Records follow. Select each line holding "that".
* begin Data lines *
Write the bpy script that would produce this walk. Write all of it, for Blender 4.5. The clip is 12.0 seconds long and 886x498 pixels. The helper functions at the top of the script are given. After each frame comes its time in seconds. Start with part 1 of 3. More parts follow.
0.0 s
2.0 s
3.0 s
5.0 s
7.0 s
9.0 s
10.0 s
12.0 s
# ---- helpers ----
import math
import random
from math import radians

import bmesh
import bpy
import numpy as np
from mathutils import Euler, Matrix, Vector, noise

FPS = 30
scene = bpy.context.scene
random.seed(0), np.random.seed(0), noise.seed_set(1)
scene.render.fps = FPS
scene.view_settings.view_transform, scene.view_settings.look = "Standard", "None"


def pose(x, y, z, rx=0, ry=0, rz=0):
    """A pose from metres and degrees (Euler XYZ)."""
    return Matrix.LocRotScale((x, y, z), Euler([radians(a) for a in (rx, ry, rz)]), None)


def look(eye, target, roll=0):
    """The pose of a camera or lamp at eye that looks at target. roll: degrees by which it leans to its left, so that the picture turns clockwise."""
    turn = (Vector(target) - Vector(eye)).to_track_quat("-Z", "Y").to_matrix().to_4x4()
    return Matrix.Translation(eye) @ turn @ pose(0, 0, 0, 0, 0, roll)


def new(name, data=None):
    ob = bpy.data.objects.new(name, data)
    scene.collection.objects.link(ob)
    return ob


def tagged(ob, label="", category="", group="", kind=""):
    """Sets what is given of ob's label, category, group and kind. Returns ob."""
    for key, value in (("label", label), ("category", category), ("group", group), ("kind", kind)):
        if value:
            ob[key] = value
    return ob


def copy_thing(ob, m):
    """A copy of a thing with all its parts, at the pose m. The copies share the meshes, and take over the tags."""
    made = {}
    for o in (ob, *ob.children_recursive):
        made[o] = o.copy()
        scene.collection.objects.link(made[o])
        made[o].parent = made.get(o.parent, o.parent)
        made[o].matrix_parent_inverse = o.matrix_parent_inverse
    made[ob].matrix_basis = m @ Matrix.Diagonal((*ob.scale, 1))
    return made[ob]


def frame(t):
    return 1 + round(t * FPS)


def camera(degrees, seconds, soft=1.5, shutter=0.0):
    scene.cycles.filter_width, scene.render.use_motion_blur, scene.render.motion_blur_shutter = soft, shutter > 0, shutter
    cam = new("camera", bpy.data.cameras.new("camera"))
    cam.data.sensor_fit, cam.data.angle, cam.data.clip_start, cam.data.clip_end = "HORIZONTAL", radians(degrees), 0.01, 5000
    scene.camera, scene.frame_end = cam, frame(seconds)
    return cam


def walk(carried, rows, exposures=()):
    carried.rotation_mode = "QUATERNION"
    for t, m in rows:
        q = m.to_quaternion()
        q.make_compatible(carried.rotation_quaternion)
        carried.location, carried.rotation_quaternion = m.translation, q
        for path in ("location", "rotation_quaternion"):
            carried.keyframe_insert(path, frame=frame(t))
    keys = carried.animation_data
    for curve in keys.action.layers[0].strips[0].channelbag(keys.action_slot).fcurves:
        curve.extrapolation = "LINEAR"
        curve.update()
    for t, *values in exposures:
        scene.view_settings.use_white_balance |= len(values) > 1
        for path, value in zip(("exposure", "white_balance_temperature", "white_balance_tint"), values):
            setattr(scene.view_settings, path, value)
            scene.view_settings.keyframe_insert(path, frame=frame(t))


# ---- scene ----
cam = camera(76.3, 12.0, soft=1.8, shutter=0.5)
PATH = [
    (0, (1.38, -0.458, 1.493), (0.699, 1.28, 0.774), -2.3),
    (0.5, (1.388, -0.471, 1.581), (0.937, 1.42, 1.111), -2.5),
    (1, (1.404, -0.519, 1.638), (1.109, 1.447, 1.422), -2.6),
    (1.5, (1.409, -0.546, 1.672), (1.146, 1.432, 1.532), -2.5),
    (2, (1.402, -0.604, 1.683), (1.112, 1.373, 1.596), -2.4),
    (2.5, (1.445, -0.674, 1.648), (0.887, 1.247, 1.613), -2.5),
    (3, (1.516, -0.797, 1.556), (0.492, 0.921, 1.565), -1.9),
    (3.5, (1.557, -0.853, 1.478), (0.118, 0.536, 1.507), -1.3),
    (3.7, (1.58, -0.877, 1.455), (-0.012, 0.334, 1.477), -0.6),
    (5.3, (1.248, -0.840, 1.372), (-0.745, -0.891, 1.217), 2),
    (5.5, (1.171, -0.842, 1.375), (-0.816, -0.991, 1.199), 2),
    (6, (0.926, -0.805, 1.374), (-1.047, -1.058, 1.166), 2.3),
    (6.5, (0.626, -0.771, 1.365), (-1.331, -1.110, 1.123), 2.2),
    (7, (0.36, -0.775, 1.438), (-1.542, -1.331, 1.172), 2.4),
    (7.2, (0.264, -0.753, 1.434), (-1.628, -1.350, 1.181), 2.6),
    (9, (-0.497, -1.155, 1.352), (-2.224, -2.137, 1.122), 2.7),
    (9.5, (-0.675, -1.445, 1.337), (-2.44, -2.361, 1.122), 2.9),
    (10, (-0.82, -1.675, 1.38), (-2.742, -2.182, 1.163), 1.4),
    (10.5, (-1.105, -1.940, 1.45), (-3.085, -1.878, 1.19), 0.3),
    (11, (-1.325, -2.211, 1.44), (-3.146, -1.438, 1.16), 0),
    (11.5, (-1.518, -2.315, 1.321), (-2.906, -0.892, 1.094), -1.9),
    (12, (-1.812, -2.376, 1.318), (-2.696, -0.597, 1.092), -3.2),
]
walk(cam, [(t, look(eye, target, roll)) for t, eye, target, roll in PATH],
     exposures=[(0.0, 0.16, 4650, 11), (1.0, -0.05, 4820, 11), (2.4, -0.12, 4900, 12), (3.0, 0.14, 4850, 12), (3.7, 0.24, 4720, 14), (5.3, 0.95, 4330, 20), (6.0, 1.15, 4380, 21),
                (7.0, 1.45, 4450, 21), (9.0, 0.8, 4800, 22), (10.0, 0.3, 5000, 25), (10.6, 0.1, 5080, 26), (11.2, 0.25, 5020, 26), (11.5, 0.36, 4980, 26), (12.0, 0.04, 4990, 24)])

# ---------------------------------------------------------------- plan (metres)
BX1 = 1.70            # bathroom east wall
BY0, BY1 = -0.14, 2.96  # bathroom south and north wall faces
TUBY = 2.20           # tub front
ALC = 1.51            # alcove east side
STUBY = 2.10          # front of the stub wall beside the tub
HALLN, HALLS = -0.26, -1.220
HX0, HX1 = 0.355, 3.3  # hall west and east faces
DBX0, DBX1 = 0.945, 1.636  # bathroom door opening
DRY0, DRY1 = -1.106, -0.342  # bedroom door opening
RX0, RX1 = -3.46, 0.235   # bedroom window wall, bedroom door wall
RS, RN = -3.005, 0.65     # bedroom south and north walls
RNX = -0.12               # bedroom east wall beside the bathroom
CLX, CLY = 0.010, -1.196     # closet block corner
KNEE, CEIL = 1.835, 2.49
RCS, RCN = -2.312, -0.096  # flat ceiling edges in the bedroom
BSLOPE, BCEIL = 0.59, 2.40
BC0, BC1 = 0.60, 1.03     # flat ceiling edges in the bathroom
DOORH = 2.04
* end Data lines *
* begin Data lines *
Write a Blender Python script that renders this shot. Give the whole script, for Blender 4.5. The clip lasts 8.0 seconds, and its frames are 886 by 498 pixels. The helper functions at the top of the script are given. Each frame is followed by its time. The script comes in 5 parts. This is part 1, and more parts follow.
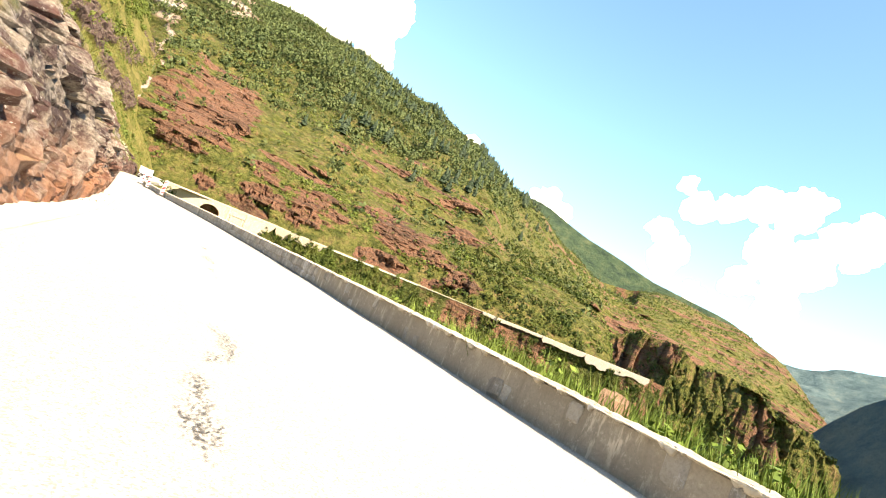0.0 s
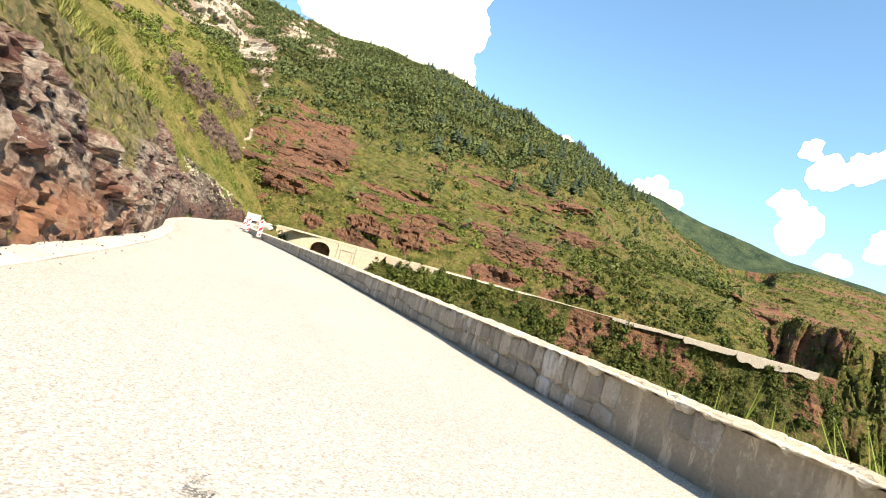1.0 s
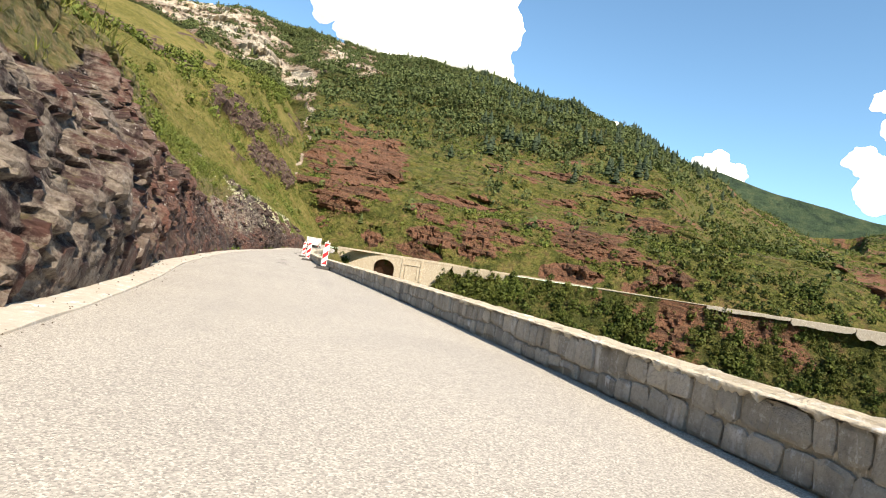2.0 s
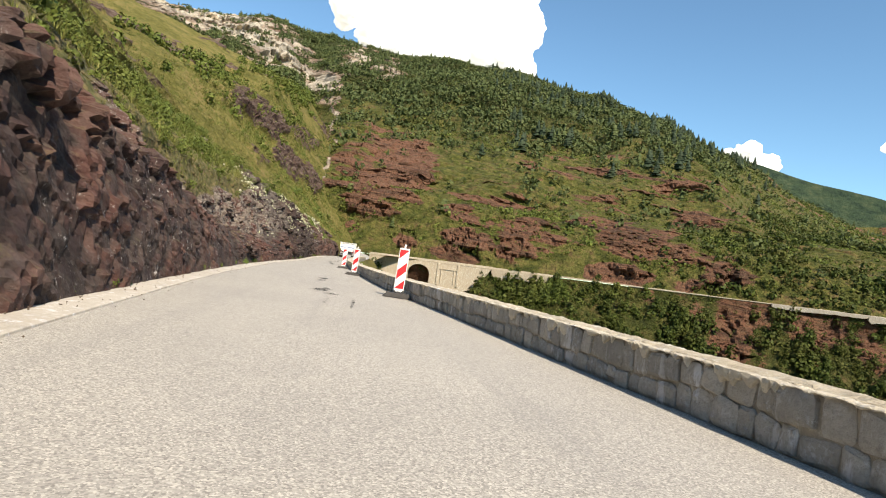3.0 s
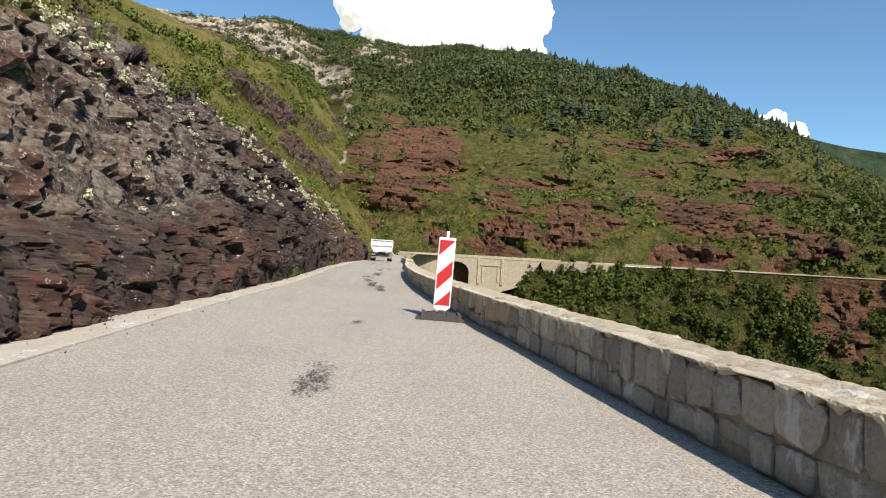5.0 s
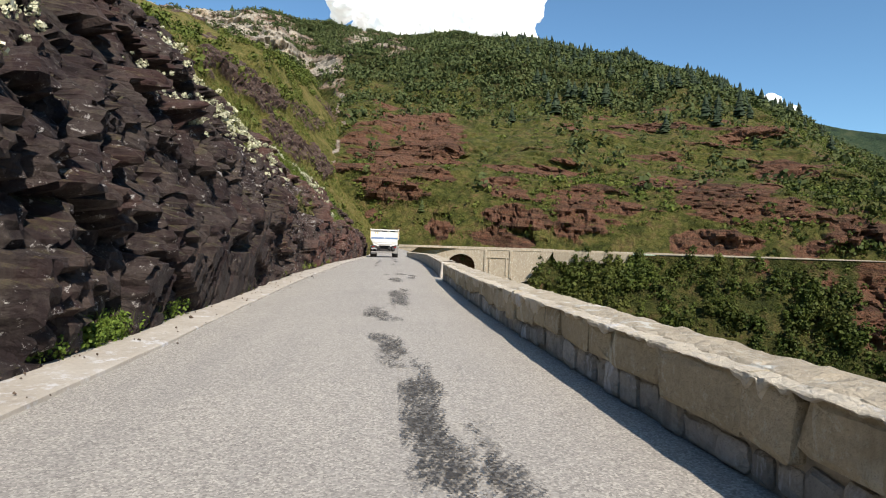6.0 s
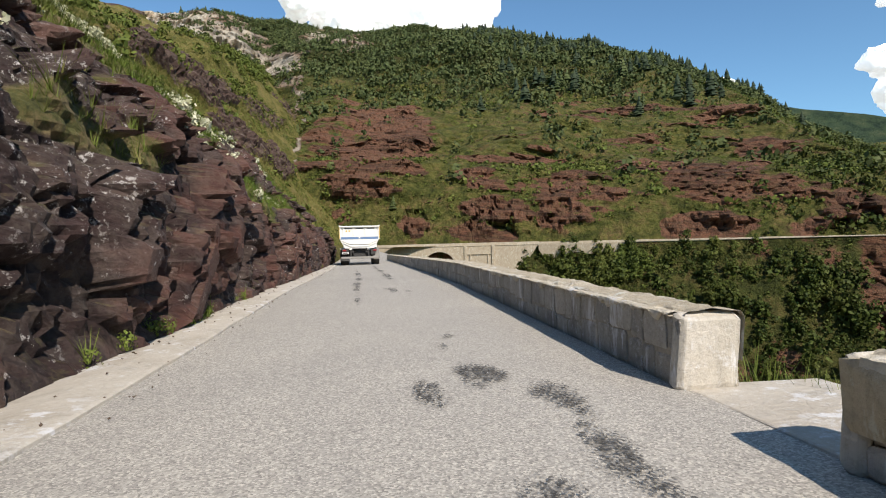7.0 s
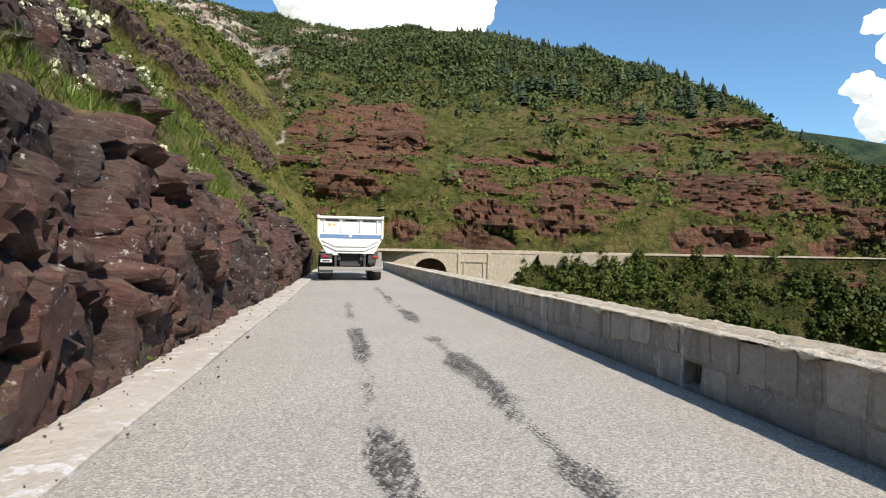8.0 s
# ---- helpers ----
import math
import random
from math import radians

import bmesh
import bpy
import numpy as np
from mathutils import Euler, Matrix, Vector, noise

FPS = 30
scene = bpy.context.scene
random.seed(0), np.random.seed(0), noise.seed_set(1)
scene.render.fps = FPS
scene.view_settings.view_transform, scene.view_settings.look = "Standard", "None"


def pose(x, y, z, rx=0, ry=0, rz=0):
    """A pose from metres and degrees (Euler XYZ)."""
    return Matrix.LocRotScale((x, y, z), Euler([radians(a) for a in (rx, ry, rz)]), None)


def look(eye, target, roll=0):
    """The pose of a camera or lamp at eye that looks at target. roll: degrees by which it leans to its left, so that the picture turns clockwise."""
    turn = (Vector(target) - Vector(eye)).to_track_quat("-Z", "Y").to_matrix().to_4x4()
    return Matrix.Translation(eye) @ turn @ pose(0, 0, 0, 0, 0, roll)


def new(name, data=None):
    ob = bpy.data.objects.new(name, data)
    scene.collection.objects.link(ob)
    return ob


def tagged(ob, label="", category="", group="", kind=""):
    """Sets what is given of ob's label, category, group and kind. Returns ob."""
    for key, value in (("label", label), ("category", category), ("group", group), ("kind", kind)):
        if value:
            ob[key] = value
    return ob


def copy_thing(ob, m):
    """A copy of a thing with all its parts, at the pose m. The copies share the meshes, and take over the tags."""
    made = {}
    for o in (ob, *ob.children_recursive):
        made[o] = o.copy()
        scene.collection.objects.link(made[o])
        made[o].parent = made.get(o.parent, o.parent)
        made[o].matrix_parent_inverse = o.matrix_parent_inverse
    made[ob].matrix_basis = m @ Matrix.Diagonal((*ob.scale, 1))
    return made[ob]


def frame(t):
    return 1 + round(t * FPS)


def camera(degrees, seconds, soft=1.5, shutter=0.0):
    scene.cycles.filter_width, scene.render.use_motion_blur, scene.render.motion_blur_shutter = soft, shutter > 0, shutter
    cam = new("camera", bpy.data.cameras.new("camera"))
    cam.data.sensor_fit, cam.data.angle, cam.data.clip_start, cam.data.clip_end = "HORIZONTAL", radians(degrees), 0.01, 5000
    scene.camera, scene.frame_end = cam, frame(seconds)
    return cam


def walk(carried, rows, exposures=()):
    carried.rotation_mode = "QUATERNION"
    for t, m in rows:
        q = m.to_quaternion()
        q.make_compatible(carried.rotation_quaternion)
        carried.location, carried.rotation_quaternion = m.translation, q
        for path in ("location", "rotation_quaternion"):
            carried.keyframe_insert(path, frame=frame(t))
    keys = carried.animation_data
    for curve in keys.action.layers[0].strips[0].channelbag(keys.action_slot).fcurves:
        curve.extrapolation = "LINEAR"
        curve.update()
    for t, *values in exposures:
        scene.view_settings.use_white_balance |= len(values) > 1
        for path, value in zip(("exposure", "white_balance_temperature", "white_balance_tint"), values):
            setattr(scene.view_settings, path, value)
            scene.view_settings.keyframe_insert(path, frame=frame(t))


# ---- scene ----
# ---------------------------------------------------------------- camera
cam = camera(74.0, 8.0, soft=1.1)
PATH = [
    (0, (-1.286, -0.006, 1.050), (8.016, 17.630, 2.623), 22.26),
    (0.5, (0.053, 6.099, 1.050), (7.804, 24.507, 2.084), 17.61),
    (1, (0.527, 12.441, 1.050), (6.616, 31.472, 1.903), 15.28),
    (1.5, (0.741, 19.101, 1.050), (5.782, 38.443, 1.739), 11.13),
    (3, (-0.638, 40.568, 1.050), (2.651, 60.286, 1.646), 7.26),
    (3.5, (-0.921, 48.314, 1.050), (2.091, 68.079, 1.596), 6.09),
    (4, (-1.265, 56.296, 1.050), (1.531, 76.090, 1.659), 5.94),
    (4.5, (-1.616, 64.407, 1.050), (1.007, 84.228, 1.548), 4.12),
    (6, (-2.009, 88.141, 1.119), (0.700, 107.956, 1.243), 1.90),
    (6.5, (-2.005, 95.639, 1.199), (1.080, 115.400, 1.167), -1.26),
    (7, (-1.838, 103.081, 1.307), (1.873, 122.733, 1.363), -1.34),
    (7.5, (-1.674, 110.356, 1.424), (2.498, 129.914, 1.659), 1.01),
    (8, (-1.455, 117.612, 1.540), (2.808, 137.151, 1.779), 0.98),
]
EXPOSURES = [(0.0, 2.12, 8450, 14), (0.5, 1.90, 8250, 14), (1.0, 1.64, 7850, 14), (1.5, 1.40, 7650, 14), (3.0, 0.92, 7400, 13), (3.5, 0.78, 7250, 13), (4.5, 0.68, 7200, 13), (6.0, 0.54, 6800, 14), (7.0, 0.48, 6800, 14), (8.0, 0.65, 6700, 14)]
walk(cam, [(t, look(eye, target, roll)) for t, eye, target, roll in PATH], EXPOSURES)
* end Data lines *
### Result
Write the bpy script that would produce this walk. Write all of it, for Blender 4.5. The clip is 12.0 seconds long and 886x498 pixels. The helper functions at the top of the script are given. After each frame comes its time in seconds. Start with part 1 of 3. More parts follow.
    """The pose of a camera or lamp at eye that looks at target. roll: degrees by which it leans to its left, so that the picture turns clockwise."""
Write a Blender Python script that renders this shot. Give the whole script, for Blender 4.5. The clip lasts 8.0 seconds, and its frames are 886 by 498 pixels. The helper functions at the top of the script are given. Each frame is followed by its time. The script comes in 5 parts. This is part 1, and more parts follow.
    """The pose of a camera or lamp at eye that looks at target. roll: degrees by which it leans to its left, so that the picture turns clockwise."""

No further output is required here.